Некоторые исследователи указывают на негибкость поведения людей, оказывающихся в условиях длительно действующего стресса. Так, по данным обследования (Казначеев, 1980) лиц к концу шестого месяца их проживания в условиях Крайнего Севера у них наблюдалось состояние ригидности в когнитивной сфере.

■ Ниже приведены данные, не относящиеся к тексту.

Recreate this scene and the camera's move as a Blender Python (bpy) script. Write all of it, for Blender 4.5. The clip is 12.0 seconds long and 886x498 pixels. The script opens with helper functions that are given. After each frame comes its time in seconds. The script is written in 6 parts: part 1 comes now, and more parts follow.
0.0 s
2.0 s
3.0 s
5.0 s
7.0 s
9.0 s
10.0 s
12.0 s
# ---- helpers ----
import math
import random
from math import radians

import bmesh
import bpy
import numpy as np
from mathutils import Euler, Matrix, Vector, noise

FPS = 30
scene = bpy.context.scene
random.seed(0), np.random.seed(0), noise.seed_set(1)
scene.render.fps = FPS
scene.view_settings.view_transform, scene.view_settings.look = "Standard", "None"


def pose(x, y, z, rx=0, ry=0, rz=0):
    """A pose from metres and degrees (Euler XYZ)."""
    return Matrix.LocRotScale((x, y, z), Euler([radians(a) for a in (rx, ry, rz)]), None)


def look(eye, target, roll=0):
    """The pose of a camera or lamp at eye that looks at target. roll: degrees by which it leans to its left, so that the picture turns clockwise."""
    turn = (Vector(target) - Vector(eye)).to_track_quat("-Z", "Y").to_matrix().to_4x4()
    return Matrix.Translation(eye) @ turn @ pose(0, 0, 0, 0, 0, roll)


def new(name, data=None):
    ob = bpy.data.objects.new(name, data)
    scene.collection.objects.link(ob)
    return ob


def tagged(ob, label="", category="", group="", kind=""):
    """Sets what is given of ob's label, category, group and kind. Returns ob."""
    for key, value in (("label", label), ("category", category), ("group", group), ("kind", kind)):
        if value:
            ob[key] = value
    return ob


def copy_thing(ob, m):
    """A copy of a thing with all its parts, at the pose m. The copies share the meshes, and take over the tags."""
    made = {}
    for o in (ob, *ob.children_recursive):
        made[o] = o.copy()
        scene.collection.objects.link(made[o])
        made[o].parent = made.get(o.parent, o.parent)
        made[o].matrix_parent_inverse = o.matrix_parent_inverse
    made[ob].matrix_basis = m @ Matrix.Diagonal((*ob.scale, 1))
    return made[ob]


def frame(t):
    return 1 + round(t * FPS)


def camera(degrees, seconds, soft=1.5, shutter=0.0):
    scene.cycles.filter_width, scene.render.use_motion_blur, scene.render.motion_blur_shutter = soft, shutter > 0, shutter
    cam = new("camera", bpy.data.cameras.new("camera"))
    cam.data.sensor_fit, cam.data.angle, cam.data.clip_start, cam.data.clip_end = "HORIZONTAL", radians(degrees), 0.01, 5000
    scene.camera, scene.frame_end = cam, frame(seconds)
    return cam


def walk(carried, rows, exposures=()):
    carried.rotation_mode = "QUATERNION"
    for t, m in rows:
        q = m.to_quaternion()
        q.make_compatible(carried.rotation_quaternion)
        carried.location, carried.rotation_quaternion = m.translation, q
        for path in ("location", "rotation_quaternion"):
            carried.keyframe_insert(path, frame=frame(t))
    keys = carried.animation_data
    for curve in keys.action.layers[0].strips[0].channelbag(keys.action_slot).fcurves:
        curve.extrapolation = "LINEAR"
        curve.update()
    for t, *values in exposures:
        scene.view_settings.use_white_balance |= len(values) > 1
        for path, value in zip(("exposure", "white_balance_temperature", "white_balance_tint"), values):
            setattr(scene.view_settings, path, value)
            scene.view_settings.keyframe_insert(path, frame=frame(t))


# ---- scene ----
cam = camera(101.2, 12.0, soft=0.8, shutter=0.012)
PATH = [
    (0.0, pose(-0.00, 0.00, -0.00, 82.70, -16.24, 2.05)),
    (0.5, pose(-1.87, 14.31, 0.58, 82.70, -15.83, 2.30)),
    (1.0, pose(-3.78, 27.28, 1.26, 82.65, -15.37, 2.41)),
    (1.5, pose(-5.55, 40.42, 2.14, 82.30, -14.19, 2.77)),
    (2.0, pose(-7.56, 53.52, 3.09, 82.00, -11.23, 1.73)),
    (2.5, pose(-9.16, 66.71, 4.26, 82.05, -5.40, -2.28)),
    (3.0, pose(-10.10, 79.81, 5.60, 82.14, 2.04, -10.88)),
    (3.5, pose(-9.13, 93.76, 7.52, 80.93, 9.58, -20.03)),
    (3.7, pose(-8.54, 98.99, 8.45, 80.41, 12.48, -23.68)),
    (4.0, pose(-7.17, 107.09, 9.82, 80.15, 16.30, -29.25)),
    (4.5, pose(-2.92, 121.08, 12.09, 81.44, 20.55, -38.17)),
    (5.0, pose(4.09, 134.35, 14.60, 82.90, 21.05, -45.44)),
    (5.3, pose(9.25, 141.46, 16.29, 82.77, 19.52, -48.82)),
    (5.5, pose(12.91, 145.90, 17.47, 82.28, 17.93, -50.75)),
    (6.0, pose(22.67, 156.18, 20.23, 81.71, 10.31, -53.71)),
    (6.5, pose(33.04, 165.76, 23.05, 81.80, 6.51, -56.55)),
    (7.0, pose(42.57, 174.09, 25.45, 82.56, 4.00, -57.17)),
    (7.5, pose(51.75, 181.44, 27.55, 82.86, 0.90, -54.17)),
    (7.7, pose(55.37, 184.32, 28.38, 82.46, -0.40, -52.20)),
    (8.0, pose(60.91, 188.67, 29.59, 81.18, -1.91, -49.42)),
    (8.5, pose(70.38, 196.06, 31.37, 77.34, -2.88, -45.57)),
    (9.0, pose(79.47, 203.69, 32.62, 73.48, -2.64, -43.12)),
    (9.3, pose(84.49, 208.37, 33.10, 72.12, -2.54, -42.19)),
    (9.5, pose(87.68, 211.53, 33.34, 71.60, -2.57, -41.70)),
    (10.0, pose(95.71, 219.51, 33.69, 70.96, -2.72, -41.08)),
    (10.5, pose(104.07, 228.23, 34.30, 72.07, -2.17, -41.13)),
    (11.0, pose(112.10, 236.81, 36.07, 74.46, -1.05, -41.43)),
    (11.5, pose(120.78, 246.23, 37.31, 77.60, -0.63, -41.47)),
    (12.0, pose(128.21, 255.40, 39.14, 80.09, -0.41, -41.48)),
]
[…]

В нашем исследовании посредством шкалы РСО («ригидность как состояние»), включенной в ТОРЗ, удалось выявить особенности поведения людей — здоровых и больных, находящихся в состоянии психоэмоционального напряжения в ситуациях, требующих гибкости. В группе здоровых при квартальной градации шкалы РСО из 219 человек оказалось: «низкоригидных» — 40 (18,3%), «умеренноригидных» — 69 (31,5%), «высокоригидных» — 72 (32,9%) и «чрезмерноригидных» — 38 (17,3%). При сопоставлении с данными шкалы АР, оценивающей ригидность, скорее, как свойство личности, обнаружилось увеличение числа «высоко-» и «чрезмерноригидных» в ситуациях напряжения более чем в 2 раза (51,2 против 21,9%).

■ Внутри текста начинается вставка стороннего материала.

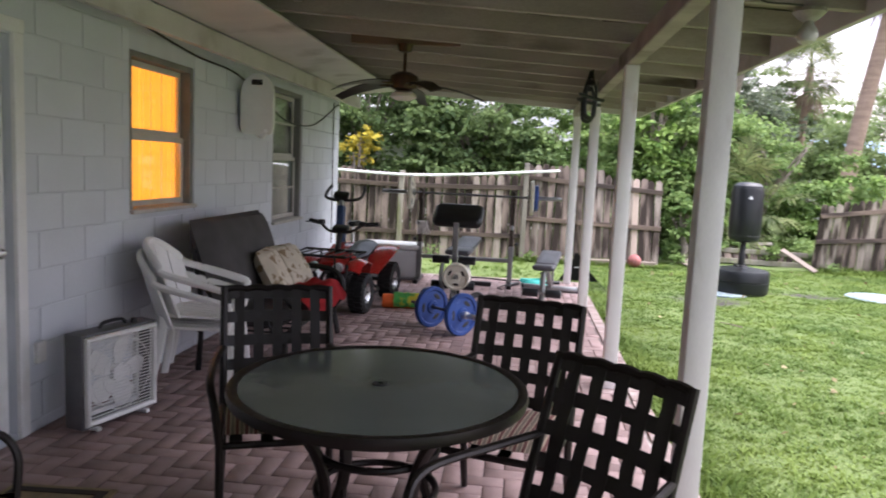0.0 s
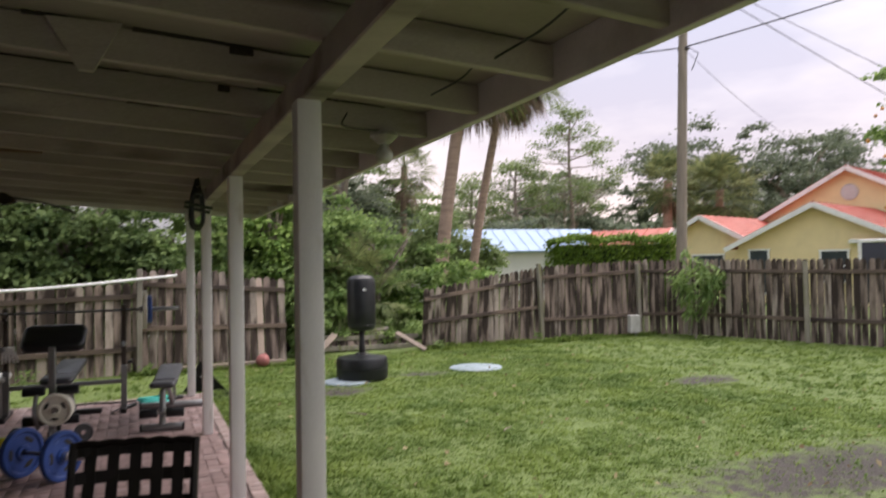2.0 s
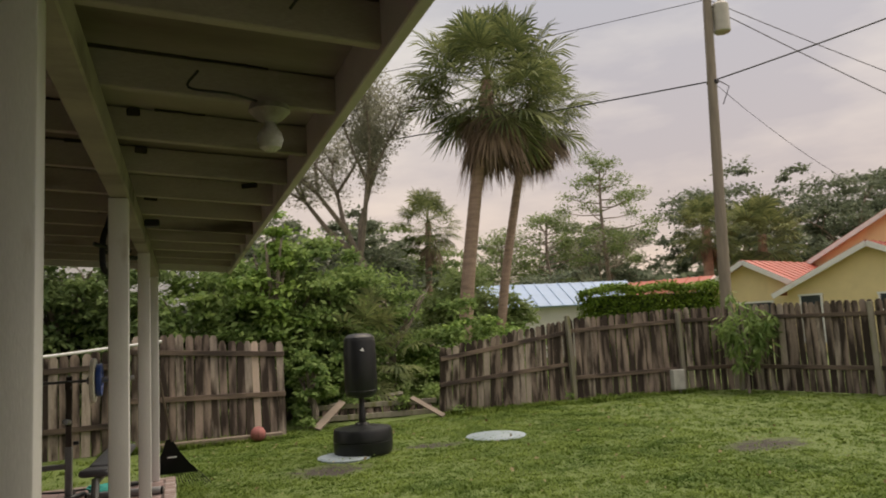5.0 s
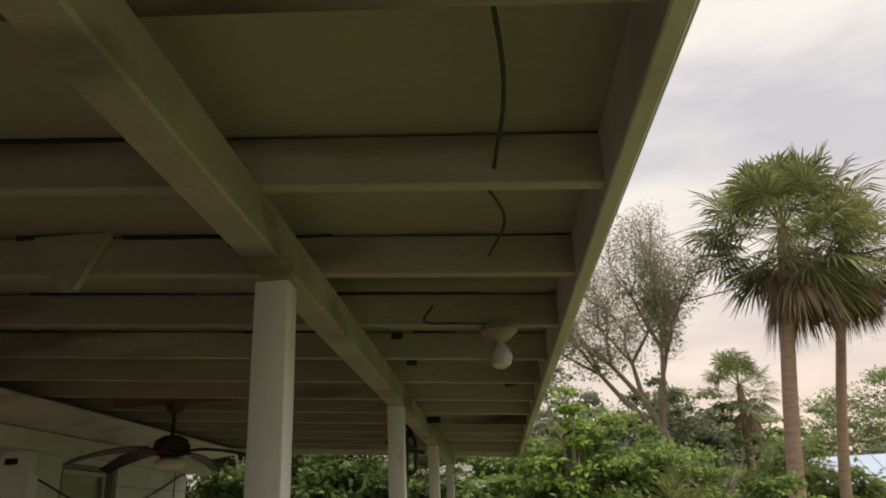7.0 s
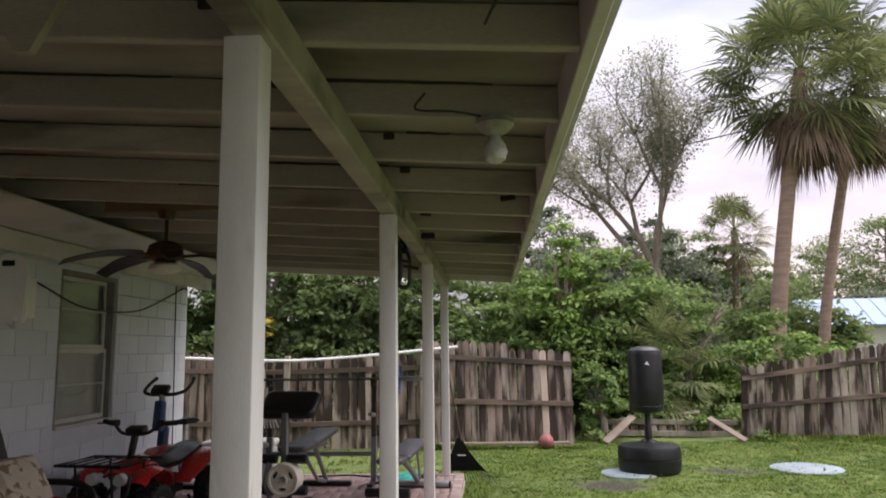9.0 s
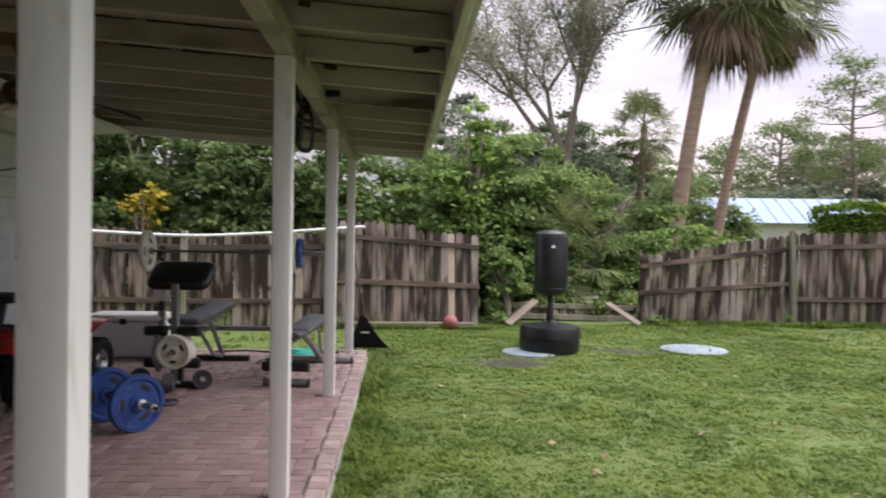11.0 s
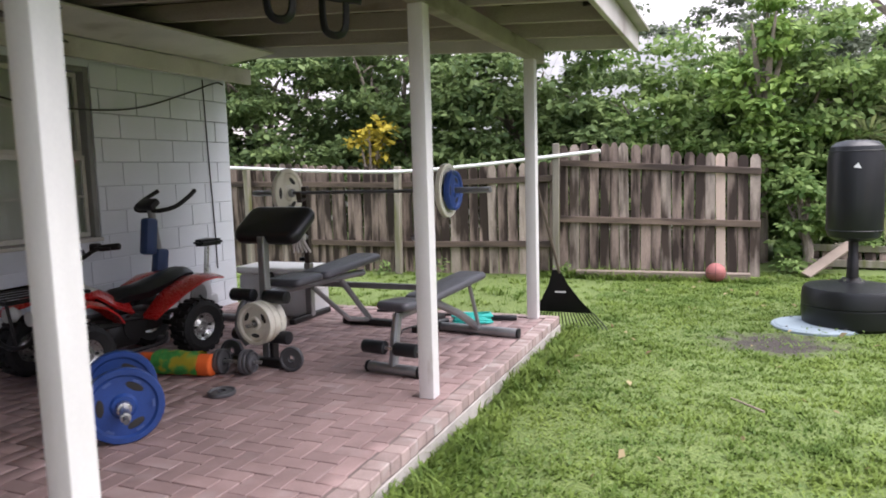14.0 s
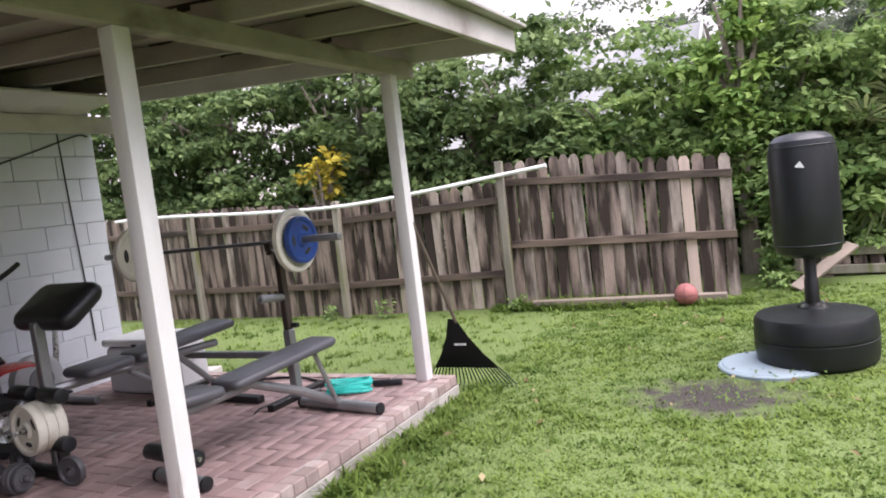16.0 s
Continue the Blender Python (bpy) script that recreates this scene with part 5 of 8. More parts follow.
chair = build_lattice_chair()
chair.matrix_basis = facing(2.62, 1.43, 2.02, 0.74)
for x, y, tx, ty in ((2.52, 2.41, 2.28, 1.44), (1.57, 2.37, 1.94, 1.44), (0.95, 1.16, 2.0, 1.9)):
    copy_thing(chair, facing(x, y, tx, ty))


def build_fan():
    f = thing("box_fan", "white square box fan with grey sides on the bricks", "box fan", 0.31, 3.22, 0.02, -17)
    S = 0.52
    bm = B()
    for yy, zz, sy, sz in ((-S / 2 + 0.012, S / 2, 0.024, S), (S / 2 - 0.012, S / 2, 0.024, S), (0, 0.012, S - 0.05, 0.024), (0, S - 0.012, S - 0.05, 0.024)):
        bx(bm, (0, yy, zz), (0.13, sy, sz), (0, 0, 0), 0.008, 2)
    part("case", bm, IRON, f, "grey painted steel case")
    for x in (0.068, -0.068):
        bm = B()
        lo = [(-S / 2 + 0.03, 0.03), (S / 2 - 0.03, 0.03), (S / 2 - 0.03, S - 0.03), (-S / 2 + 0.03, S - 0.03)]
        tube(bm, [(x, y, z) for y, z in lo], 0.022, 8, closed=True)
        part("bezel", bm, WHITE_PLASTIC, f, "rounded white plastic bezel")
        bm = B()
        for k in range(1, 24):
            z = 0.04 + k * (S - 0.08) / 24
            bx(bm, (x, 0, z), (0.004, S - 0.07, 0.004))
        for r in (0.06, 0.13, 0.2):
            tube(bm, [(x + 0.003, r * math.cos(a), S / 2 + r * math.sin(a)) for a in np.linspace(0, 2 * math.pi, 24, endpoint=False)], 0.003, 4, closed=True)
        part("grille", bm, WHITE_PLASTIC, f)
    bm = B()
    for k in range(5):
        m = pose(0, 0, S / 2, 72 * k + 10)
        pts = [(0.03, -0.02), (0.09, -0.07), (0.19, -0.08), (0.205, 0.0), (0.15, 0.05), (0.05, 0.03)]
        lo = [bm.verts.new(m @ Vector((0.02 + 0.25 * b, a * 1.0, b))) for a, b in pts]
        hi = [bm.verts.new(m @ Vector((0.026 + 0.25 * b, a * 1.0, b))) for a, b in pts]
        bm.faces.new(lo)
        bm.faces.new(hi)
        for i in range(len(lo)):
            j = (i + 1) % len(lo)
            bm.faces.new((lo[i], lo[j], hi[j], hi[i]))
    cyl(bm, (0.0, 0, S / 2), (0.05, 0, S / 2), 0.055, 0.045, 20)
    part("rotor", bm, WHITE_PLASTIC, f, "white five-bladed rotor")
    bm = B()
    tube(bm, smooth_line([(0, -0.09, S), (0, -0.06, S + 0.03), (0, 0.06, S + 0.03), (0, 0.09, S)], 4), 0.01, 6)
    cyl(bm, (0.02, 0.13, S), (0.02, 0.13, S + 0.025), 0.02, 0.016, 12)
    part("handle", bm, BLACK_PLASTIC, f)
    for y in (-0.17, 0.17):
        bm = B()
        bx(bm, (0, y, -0.009), (0.18, 0.03, 0.022), (0, 0, 0), 0.004)
        part("foot", bm, WHITE_PLASTIC, f)


build_fan()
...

Что касается больных с нервно-психическими расстройствами, то среди них значительно большее число лиц, проявляющих ригидность в стрессовых ситуациях, и уровень ее интенсивности и глубины также значительно выше. Об этом свидетельствуют среднегрупповые показатели шкалы РСО: группы здоровых лиц (12,7) и общей группы больных (17,3) при р < 0,001. И это понятно, ведь больные люди более чувствительны к действию разного рода стрессов и при наложении преходящего психоэмоционального напряжения на фоновый, создаваемый самой болезнью, прибегают значительно чаще к привычным (фиксированным) формам поведения, хотя адаптивный эффект их ограничен или вообще может не наступить. Особенно это наблюдается у больных неврозами и шизофренией, а также в случаях невротических развитий личности. Именно в этих группах больных была обнаружена, как будет показано ниже, и самая высокая консистентность психической ригидности. Особо следует отметить значимую корреляционную связь в этих группах между шкалой РСО и шкалой УР при близкой к нулю в группе здоровых лиц. Это говорит об одновременной ригидизации всех сфер личности больных, тотальном проявлении ригидности. Но если в случае невротических расстройств эта тотальность имеет более поверхностный характер, а отсюда и большая податливость коррекции, то при шизофрении она более интенсивна и глубока, а потому и прогноз относительно ослабления психической ригидности менее благоприятный.

Поскольку наличие фиксированных форм поведения внутренне обусловлено, то одна из первых попыток найти объяснение, естественно, приводит исследователей к физиологии. Многие сходятся на том, что главную роль в данном случае играют тормозные реакции, инертность нервных процессов.